If an ISP broke these rules, the ISP would likely be inviting malicious traffic that would likely have no effect (other than using bandwidth), but if there were any effect, that would likely be bad for the ISP.
Issue 5: What would really happen
So far, I've explained why the Internet will block the traffic. But let's look at what is really going to happen.
If you're sitting on your computer, and you decide to send a malicious packet to a private IP address, what's going to happen?
If the traffic got as far as your local ISP, that local ISP would block the traffic immediately, as already explained.
However, what's really likely to happen is that the traffic won't get as far as your local ISP. Instead, your local router will figure out what to do with that traffic.

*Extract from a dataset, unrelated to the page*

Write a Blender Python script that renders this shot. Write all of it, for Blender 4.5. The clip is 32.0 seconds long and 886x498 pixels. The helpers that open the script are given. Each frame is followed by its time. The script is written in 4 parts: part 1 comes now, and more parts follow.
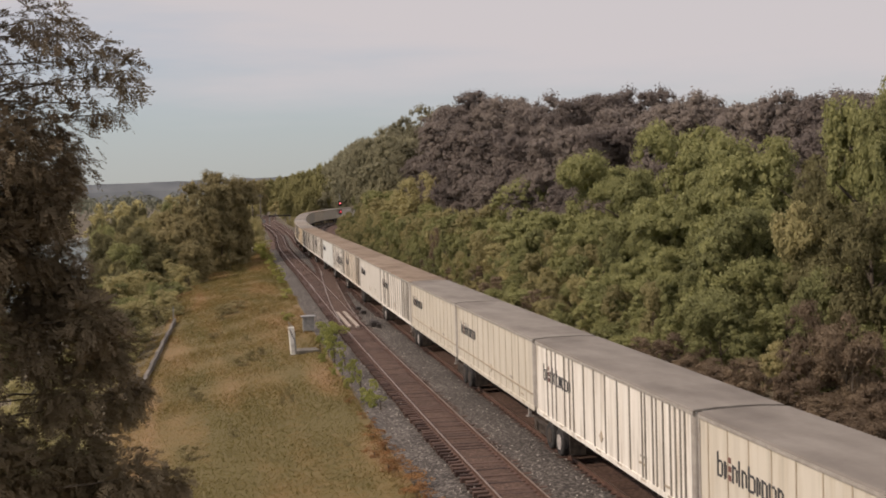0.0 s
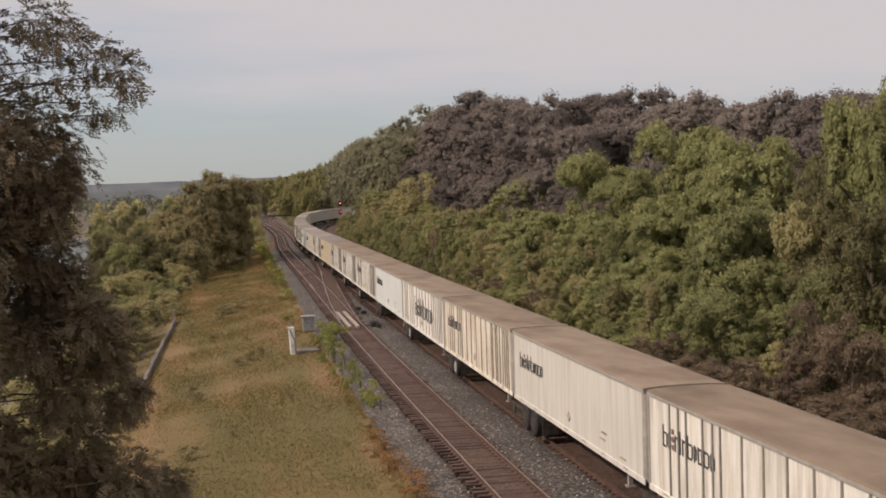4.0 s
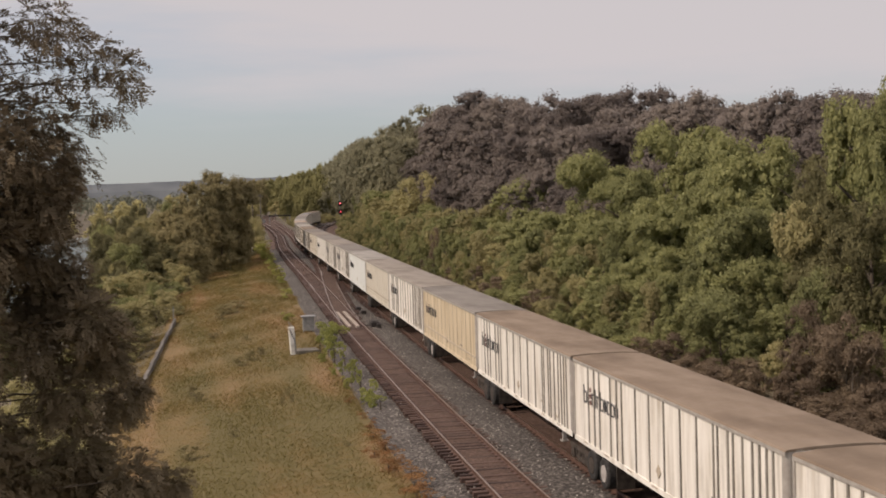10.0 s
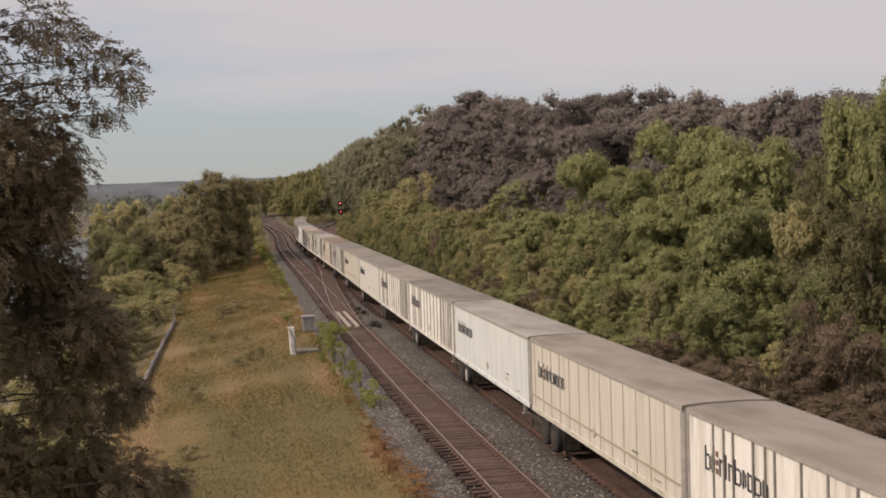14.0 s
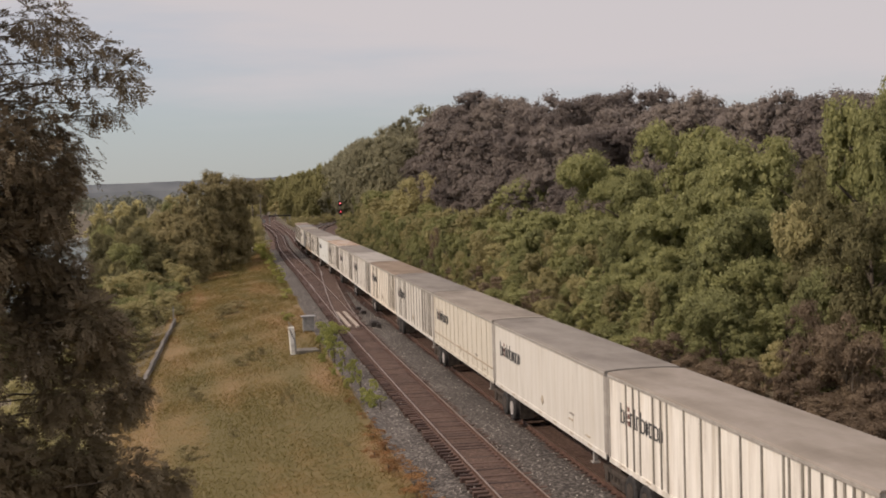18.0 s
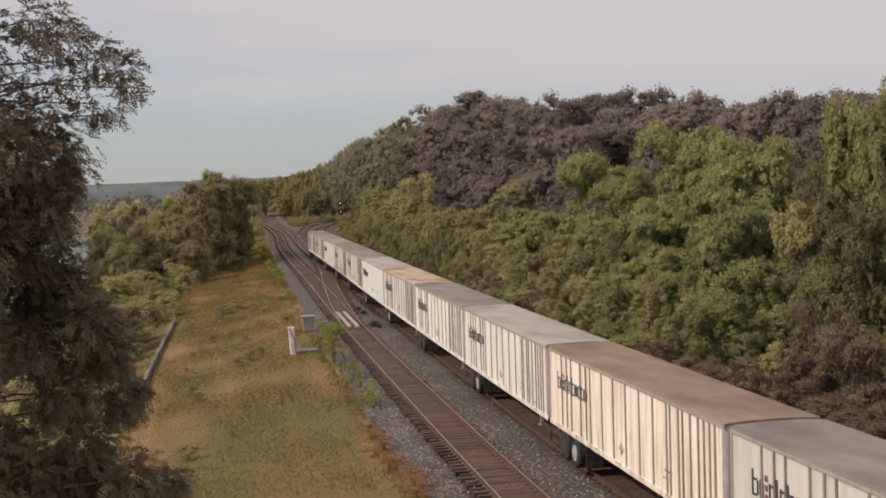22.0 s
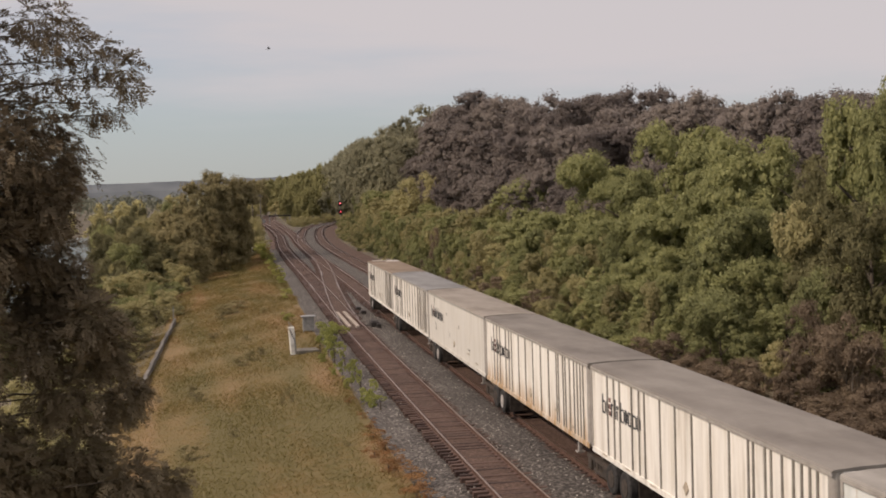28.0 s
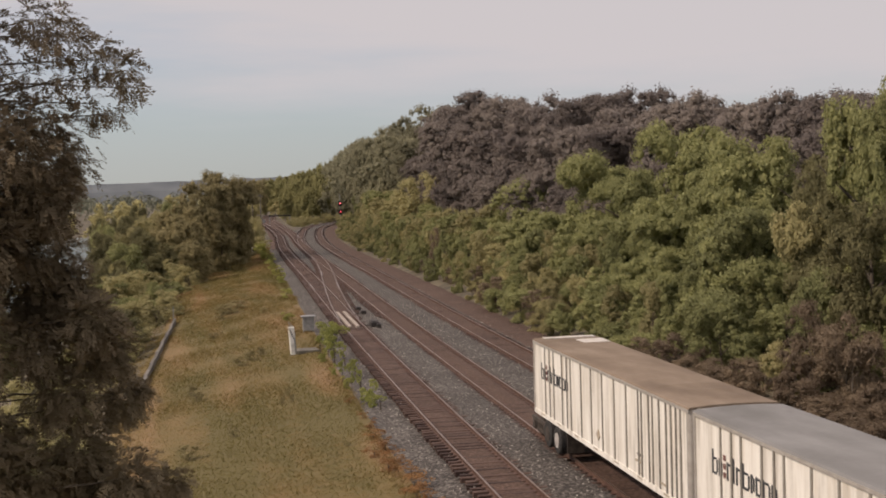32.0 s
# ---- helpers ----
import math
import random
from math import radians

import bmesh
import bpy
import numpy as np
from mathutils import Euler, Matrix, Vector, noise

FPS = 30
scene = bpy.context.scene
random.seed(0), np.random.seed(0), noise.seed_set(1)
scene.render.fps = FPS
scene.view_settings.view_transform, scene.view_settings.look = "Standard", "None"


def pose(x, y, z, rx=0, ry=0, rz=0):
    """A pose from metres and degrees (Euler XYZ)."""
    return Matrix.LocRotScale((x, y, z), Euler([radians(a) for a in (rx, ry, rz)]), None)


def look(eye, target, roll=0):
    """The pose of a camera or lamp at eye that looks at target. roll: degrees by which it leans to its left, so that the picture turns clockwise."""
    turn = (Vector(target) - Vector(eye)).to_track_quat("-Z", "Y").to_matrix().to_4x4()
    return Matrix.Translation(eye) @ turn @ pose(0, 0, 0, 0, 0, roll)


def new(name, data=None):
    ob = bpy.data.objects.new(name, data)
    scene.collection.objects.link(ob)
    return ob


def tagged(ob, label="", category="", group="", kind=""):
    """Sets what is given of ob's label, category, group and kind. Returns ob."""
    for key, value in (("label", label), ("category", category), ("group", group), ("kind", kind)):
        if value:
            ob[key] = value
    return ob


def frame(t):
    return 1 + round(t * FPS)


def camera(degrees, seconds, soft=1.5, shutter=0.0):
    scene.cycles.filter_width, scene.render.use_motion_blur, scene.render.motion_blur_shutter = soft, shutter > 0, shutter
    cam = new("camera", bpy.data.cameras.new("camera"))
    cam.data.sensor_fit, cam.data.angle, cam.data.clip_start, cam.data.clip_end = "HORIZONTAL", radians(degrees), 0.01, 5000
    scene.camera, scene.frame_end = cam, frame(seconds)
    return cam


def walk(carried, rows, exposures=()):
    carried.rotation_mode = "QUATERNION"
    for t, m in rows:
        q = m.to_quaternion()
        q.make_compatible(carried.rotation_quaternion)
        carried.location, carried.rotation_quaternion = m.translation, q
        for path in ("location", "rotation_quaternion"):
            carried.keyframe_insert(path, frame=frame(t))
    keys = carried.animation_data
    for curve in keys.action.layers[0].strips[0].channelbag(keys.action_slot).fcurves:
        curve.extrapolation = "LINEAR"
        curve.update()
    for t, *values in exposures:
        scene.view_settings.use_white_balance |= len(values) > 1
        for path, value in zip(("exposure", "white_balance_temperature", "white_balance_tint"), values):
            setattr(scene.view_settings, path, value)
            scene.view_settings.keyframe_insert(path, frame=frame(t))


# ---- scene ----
cam = camera(39.12, 32.0, soft=1.9)
EYE = Vector((-14.146, 0.0, 10.031))
YAW, PITCH, ROLL = 0.2189, 0.0480, -0.0302
AIM = EYE + 100 * Vector((math.sin(YAW) * math.cos(PITCH), math.cos(YAW) * math.cos(PITCH), -math.sin(PITCH)))
CAM_POSE = look(EYE, AIM, math.degrees(ROLL))
walk(cam, [(0.0, CAM_POSE), (32.0, CAM_POSE)], [(0.0, 0.06, 6600, 18), (32.0, 0.06, 6600, 18)])

# ---------------------------------------------------------------- world, sun
SUN_ELEV, SUN_AZ = radians(40), radians(-95)      # azimuth from +Y towards +X
world = bpy.data.worlds.new("world")
scene.world = world
world.use_nodes = True
wt = world.node_tree
wt.nodes.clear()


def wnode(kind, **inputs):
    n = wt.nodes.new(kind)
    for k, v in inputs.items():
        n.inputs[k].default_value = v
    return n


sky = wt.nodes.new("ShaderNodeTexSky")
sky.sky_type, sky.sun_disc = "NISHITA", False
sky.sun_elevation, sky.sun_rotation = SUN_ELEV, SUN_AZ
sky.air_density, sky.dust_density, sky.ozone_density = 1.0, 2.5, 1.0
coord = wt.nodes.new("ShaderNodeTexCoord")
mapping = wt.nodes.new("ShaderNodeMapping")
mapping.inputs["Scale"].default_value = (1.2, 1.2, 9.0)
mapping.inputs["Rotation"].default_value = (0.0, radians(3), 0.0)
wt.links.new(coord.outputs["Generated"], mapping.inputs["Vector"])
cloud = wnode("ShaderNodeTexNoise", Scale=2.2, Detail=7.0, Roughness=0.55)
wt.links.new(mapping.outputs["Vector"], cloud.inputs["Vector"])
sep = wt.nodes.new("ShaderNodeSeparateXYZ")
wt.links.new(coord.outputs["Generated"], sep.inputs["Vector"])
lift = wt.nodes.new("ShaderNodeMapRange")
lift.inputs["From Min"].default_value, lift.inputs["From Max"].default_value = 0.02, 0.17
lift.inputs["To Min"].default_value, lift.inputs["To Max"].default_value = -0.25, 0.70
wt.links.new(sep.outputs["Z"], lift.inputs["Value"])
add = wt.nodes.new("ShaderNodeMath")
add.operation = "ADD"
wt.links.new(cloud.outputs["Fac"], add.inputs[0])
wt.links.new(lift.outputs["Result"], add.inputs[1])
ramp = wt.nodes.new("ShaderNodeMapRange")
ramp.interpolation_type = "SMOOTHSTEP"
ramp.inputs["From Min"].default_value, ramp.inputs["From Max"].default_value = 0.45, 1.05
east = wt.nodes.new("ShaderNodeMath")             # the veil thickens to the east
east.operation = "MULTIPLY_ADD"
east.inputs[1].default_value, east.inputs[2].default_value = 0.7, 0.02
wt.links.new(sep.outputs["X"], east.inputs[0])
add_east = wt.nodes.new("ShaderNodeMath")
add_east.operation = "ADD"
wt.links.new(add.outputs[0], add_east.inputs[0])
wt.links.new(east.outputs[0], add_east.inputs[1])
wt.links.new(add_east.outputs[0], ramp.inputs["Value"])
haze = wt.nodes.new("ShaderNodeValToRGB")
for k, (pos, c) in enumerate(((0.0, (4.6, 4.9, 4.5)), (0.06, (4.2, 4.9, 4.9)), (0.12, (3.55, 4.55, 5.25)), (0.5, (3.2, 4.0, 4.9)))):
    e = haze.color_ramp.elements[k] if k < 2 else haze.color_ramp.elements.new(pos)
    e.position, e.color = pos, (*c, 1)
wt.links.new(sep.outputs["Z"], haze.inputs["Fac"])
veil = wt.nodes.new("ShaderNodeMix")          # hazy summer air over the clear sky
veil.data_type = "RGBA"
veil.inputs["Factor"].default_value = 0.8
wt.links.new(sky.outputs["Color"], veil.inputs["A"])
wt.links.new(haze.outputs["Color"], veil.inputs["B"])
mix = wt.nodes.new("ShaderNodeMix")
mix.data_type = "RGBA"
wt.links.new(ramp.outputs["Result"], mix.inputs["Factor"])
wt.links.new(veil.outputs["Result"], mix.inputs["A"])
veilcloud = wt.nodes.new("ShaderNodeValToRGB")     # thin cloud; its unseen overhead part is brightened to fill the shade
for k, (pos, c) in enumerate(((0.2, (5.3, 5.2, 5.15)), (0.55, (8.2, 7.9, 7.8)))):
    e = veilcloud.color_ramp.elements[k]
    e.position, e.color = pos, (*c, 1)
wt.links.new(sep.outputs["Z"], veilcloud.inputs["Fac"])
wt.links.new(veilcloud.outputs["Color"], mix.inputs["B"])
back = wnode("ShaderNodeBackground", Strength=0.107)
wt.links.new(mix.outputs["Result"], back.inputs["Color"])
wout = wt.nodes.new("ShaderNodeOutputWorld")
wt.links.new(back.outputs["Background"], wout.inputs["Surface"])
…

If you are not using the same "private" IP address yourself, then your own router will probably not know what to do with the traffic, so the traffic will be discarded.
Otherwise, if you are using the same "private IP" address yourself, then you will likely be attacking a device on the network you are on. If you are the administrator of that network, then you'd be attacking your own network!
In any case, your router is not likely (when using common default configurations) to pass the traffic on through the Internet.
All of these issues are about why the Internet won't allow your attack to a private IP address. If you are actually on the same local network as your target, you might not even need to go through a router, so none of these defenses will be in your way. However, if you are located elsewhere on the Internet, these defenses probably will get in the way of an attempt to make such an attack.
Although you can violate certain standard rules with (at least some types of) routers that you may be able to control, other organizations are likely to also block private IP addresses, thereby effectively preventing attacks on remote systems.